— begin DATASET EXTRACT —

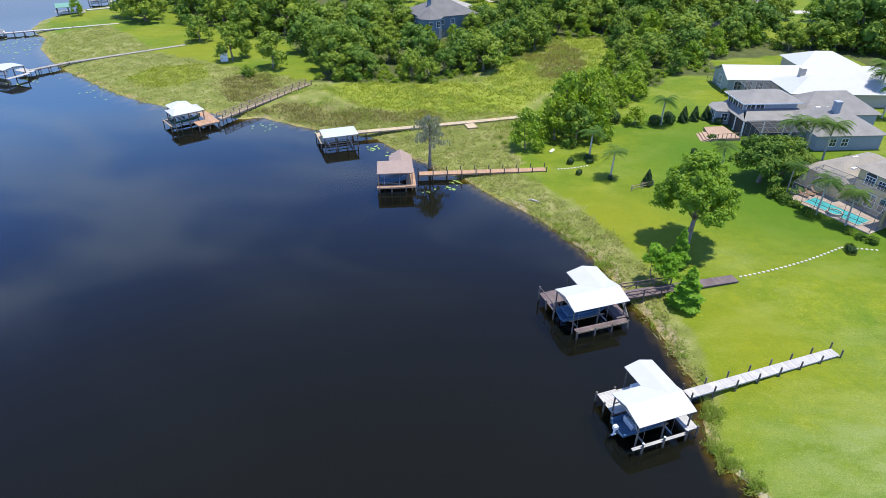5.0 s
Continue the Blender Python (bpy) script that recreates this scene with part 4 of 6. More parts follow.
part("railing", Geo().box((10.8, -3.55, 4.0), (6.4, 0.06, 0.08)).box((10.8, -3.55, 3.25), (6.4, 0.05, 0.05)).box((7.45, -1.2, 4.0), (0.06, 4.4, 0.08)).box((7.45, -1.2, 3.25), (0.05, 4.4, 0.05)), "screen_frame", H3)
for i in range(2):
    window(H3, pose(2.0 + 2.0 * i, -0.02, 4.05), 1.5, 1.3, (2, 2))
    window(H3, pose(9.2 + 2.6 * i, 2.08, 4.2), 1.6, 1.9)
n_ = 14
arc = [(math.cos(math.pi * i / n_), math.sin(math.pi * i / n_)) for i in range(n_ + 1)]
part("fan_window", Geo().add([(2.0 + 0.8 * x_, -0.02, 4.8 + 0.6 * z_) for x_, z_ in arc] + [(2.0 + 0.8 * x_, -0.1, 4.8 + 0.6 * z_) for x_, z_ in arc],
                             [tuple(range(n_ + 1)), tuple(range(n_ + 1, 2 * n_ + 2))] + [(i, i + 1, n_ + 2 + i, n_ + 1 + i) for i in range(n_)]), "window_glass", H3)
part("fan_trim", Geo().tube([(2.0 + 0.85 * x_, -0.08, 4.8 + 0.65 * z_) for x_, z_ in arc], 0.06, 5), "white_trim", H3)
for i in range(3):
    window(H3, pose(0.8 + 2.2 * i, -0.02, 1.4), 1.6, 2.0)
window(H3, pose(-3.6, -1.77, 1.5), 1.6, 1.6)
for px, py, pz in ((1.2, 3.0, 6.0), (-2.2, 2.0, 4.0), (-5.2, 6.0, 4.0)):
    part("roof_vent", Geo().box((px, py, pz), (0.4, 1.0, 0.25)), "white_trim", H3)

PM = pose(54.9, 101.4, gz(55, 101), 0, 0, -58.6)
pool = thing("swimming_pool", PM, "turquoise rectangular pool with a stone deck and raised spa", "swimming pool")
part("pool_deck", Geo().slab([(-6.2, -2.2), (6.2, -2.2), (6.2, 4.6), (-6.2, 4.6)], -0.4, 0.1), "pool_paving", pool)
part("coping", Geo().box((0, -1.4, 0.14), (8.6, 0.25, 0.1)).box((0, 1.4, 0.14), (8.6, 0.25, 0.1)).box((-4.18, 0, 0.14), (0.25, 2.55, 0.1)).box((4.18, 0, 0.14), (0.25, 2.55, 0.1)), "stone", pool)
part("water_surface", Geo().box((0, 0, 0.11), (8.1, 2.54, 0.06)), "pool_water", pool, "bright turquoise water")
sp = Geo()
for i in range(16):
    t0, t1 = 2 * math.pi * i / 16, 2 * math.pi * (i + 1) / 16
    sp.slab([(0.4 + 0.85 * math.cos(t0), -1.0 + 0.85 * math.sin(t0)), (0.4 + 1.1 * math.cos(t0), -1.0 + 1.1 * math.sin(t0)),
             (0.4 + 1.1 * math.cos(t1), -1.0 + 1.1 * math.sin(t1)), (0.4 + 0.85 * math.cos(t1), -1.0 + 0.85 * math.sin(t1))], 0.1, 0.5)
part("spa_rim", sp, "stone", pool)
part("spa_water", Geo().slab([(0.4 + 0.85 * math.cos(2 * math.pi * i / 16), -1.0 + 0.85 * math.sin(2 * math.pi * i / 16)) for i in range(16)], 0.1, 0.4), "pool_water", pool)
screen_room("pool_cage", PM @ pose(-6.1, -2.1, 0.1), 12.2, 6.6, 2.6, "tall insect-screen cage over the swimming pool", 1.4, 6, 4)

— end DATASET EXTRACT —

- **WRITTEN REQUEST**
Do not copy the pictures, but repeat every line exactly.

- **RESULT**
5.0 s
Continue the Blender Python (bpy) script that recreates this scene with part 4 of 6. More parts follow.
part("railing", Geo().box((10.8, -3.55, 4.0), (6.4, 0.06, 0.08)).box((10.8, -3.55, 3.25), (6.4, 0.05, 0.05)).box((7.45, -1.2, 4.0), (0.06, 4.4, 0.08)).box((7.45, -1.2, 3.25), (0.05, 4.4, 0.05)), "screen_frame", H3)
for i in range(2):
    window(H3, pose(2.0 + 2.0 * i, -0.02, 4.05), 1.5, 1.3, (2, 2))
    window(H3, pose(9.2 + 2.6 * i, 2.08, 4.2), 1.6, 1.9)
n_ = 14
arc = [(math.cos(math.pi * i / n_), math.sin(math.pi * i / n_)) for i in range(n_ + 1)]
part("fan_window", Geo().add([(2.0 + 0.8 * x_, -0.02, 4.8 + 0.6 * z_) for x_, z_ in arc] + [(2.0 + 0.8 * x_, -0.1, 4.8 + 0.6 * z_) for x_, z_ in arc],
                             [tuple(range(n_ + 1)), tuple(range(n_ + 1, 2 * n_ + 2))] + [(i, i + 1, n_ + 2 + i, n_ + 1 + i) for i in range(n_)]), "window_glass", H3)
part("fan_trim", Geo().tube([(2.0 + 0.85 * x_, -0.08, 4.8 + 0.65 * z_) for x_, z_ in arc], 0.06, 5), "white_trim", H3)
for i in range(3):
    window(H3, pose(0.8 + 2.2 * i, -0.02, 1.4), 1.6, 2.0)
window(H3, pose(-3.6, -1.77, 1.5), 1.6, 1.6)
for px, py, pz in ((1.2, 3.0, 6.0), (-2.2, 2.0, 4.0), (-5.2, 6.0, 4.0)):
    part("roof_vent", Geo().box((px, py, pz), (0.4, 1.0, 0.25)), "white_trim", H3)

PM = pose(54.9, 101.4, gz(55, 101), 0, 0, -58.6)
pool = thing("swimming_pool", PM, "turquoise rectangular pool with a stone deck and raised spa", "swimming pool")
part("pool_deck", Geo().slab([(-6.2, -2.2), (6.2, -2.2), (6.2, 4.6), (-6.2, 4.6)], -0.4, 0.1), "pool_paving", pool)
part("coping", Geo().box((0, -1.4, 0.14), (8.6, 0.25, 0.1)).box((0, 1.4, 0.14), (8.6, 0.25, 0.1)).box((-4.18, 0, 0.14), (0.25, 2.55, 0.1)).box((4.18, 0, 0.14), (0.25, 2.55, 0.1)), "stone", pool)
part("water_surface", Geo().box((0, 0, 0.11), (8.1, 2.54, 0.06)), "pool_water", pool, "bright turquoise water")
sp = Geo()
for i in range(16):
    t0, t1 = 2 * math.pi * i / 16, 2 * math.pi * (i + 1) / 16
    sp.slab([(0.4 + 0.85 * math.cos(t0), -1.0 + 0.85 * math.sin(t0)), (0.4 + 1.1 * math.cos(t0), -1.0 + 1.1 * math.sin(t0)),
             (0.4 + 1.1 * math.cos(t1), -1.0 + 1.1 * math.sin(t1)), (0.4 + 0.85 * math.cos(t1), -1.0 + 0.85 * math.sin(t1))], 0.1, 0.5)
part("spa_rim", sp, "stone", pool)
part("spa_water", Geo().slab([(0.4 + 0.85 * math.cos(2 * math.pi * i / 16), -1.0 + 0.85 * math.sin(2 * math.pi * i / 16)) for i in range(16)], 0.1, 0.4), "pool_water", pool)
screen_room("pool_cage", PM @ pose(-6.1, -2.1, 0.1), 12.2, 6.6, 2.6, "tall insect-screen cage over the swimming pool", 1.4, 6, 4)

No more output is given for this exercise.